Between relentless touring and frontman Kyo's time spent on his side project Sukekiyo, it's been nearly three-and-a-half years since Dir en Grey's last album, their longest-ever gap between them.
Here the band return to Greek for their album title after a detour into Latin on 2011's Dum Spiro Spero.
Arche means "Origin" and it's not hard to see a deliberate attempt to subtly evoke their earlier material while continuing to embrace the progressive metal style of their more recent work.
There's definitely a return to a more tuneful sound after the out-and-out metalcore bludgeoning of the last album; with a couple of exceptions, every track, even the most brutal, has some highly melodic passages.
This release sounds great, too, having a fat, big-room drum sound with a tight, punchy snare that cuts through the thick, heavy production job.
As ever, there's an exquisite grasp of dynamics, and Kyo remains one of the most impressive and original vocalists in rock.
There are plenty of his trademark otherworldly wails and screams here, but also a bigger classical influence in his vocals than ever before.
There's plenty of Diru's trademark experimentation, too.

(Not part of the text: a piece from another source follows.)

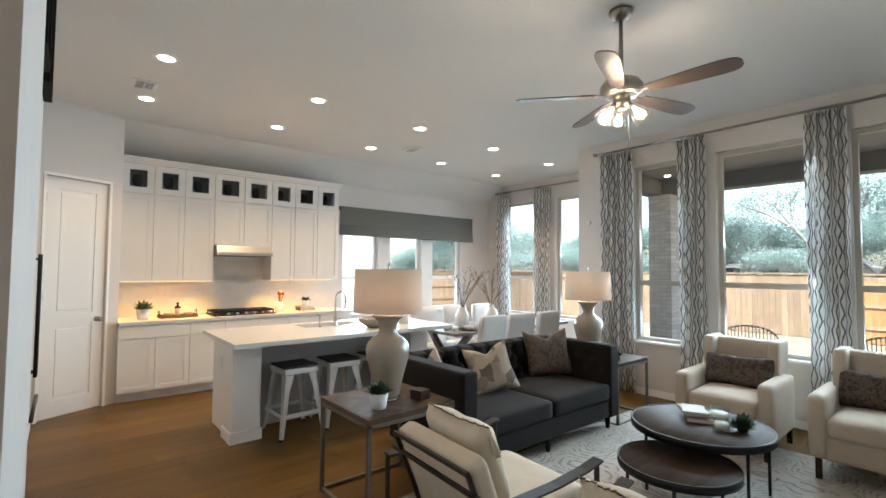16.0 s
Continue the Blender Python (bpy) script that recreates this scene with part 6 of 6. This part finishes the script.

"Phenomenon" combines filthy, distorted bass with scabrous art-jazz twangs and vibrato falsetto, while "Uroko" ("Fish Scales") brings the heavy with a pounding beat, tortuous riffing, and some of Kyo's most impressive vocal acrobatics as he swoops from multi-tracked, almost liturgical singing to throat-ripping, inhuman screams.
The album's slower tracks are definitely its best: at around the halfway mark come the back-to-back highlights "Tousei" ("Voice of the Waves") and the single "Rinkaku" ("Contours"), originally released all the way back in 2012 -- both beautiful, heartwrenching power ballads.
Other standouts include "Behind a Vacant Image," which segues from dissonant rumbling into one of the album's loveliest choruses, and "Kukoku no Kyouon" ("Tramplings in the Lonely Valley"), a plangent epic with spectral vocals and folky guitar work.
As anticipated, this is another extremely strong album from a band widely regarded as one of the best in the world, who have become hugely internationally successful with absolutely no concessions whatsoever to commercialism or the language barrier.
There's arguably an overabundance of "typical"-sounding Diru tracks here -- the band have certainly developed an immediately identifiable sound over the last few albums -- but when it sounds this good, who's complaining? Dir en Grey's rabid, hardcore fan base is clearly going to buy this anyway.
Those new to the band could do a lot worse than to start here, though 2008's Uroboros is arguably a better representation of the band's late-period sound, while 2005's Withering to Death is a somewhat more straightforward and tuneful starting point.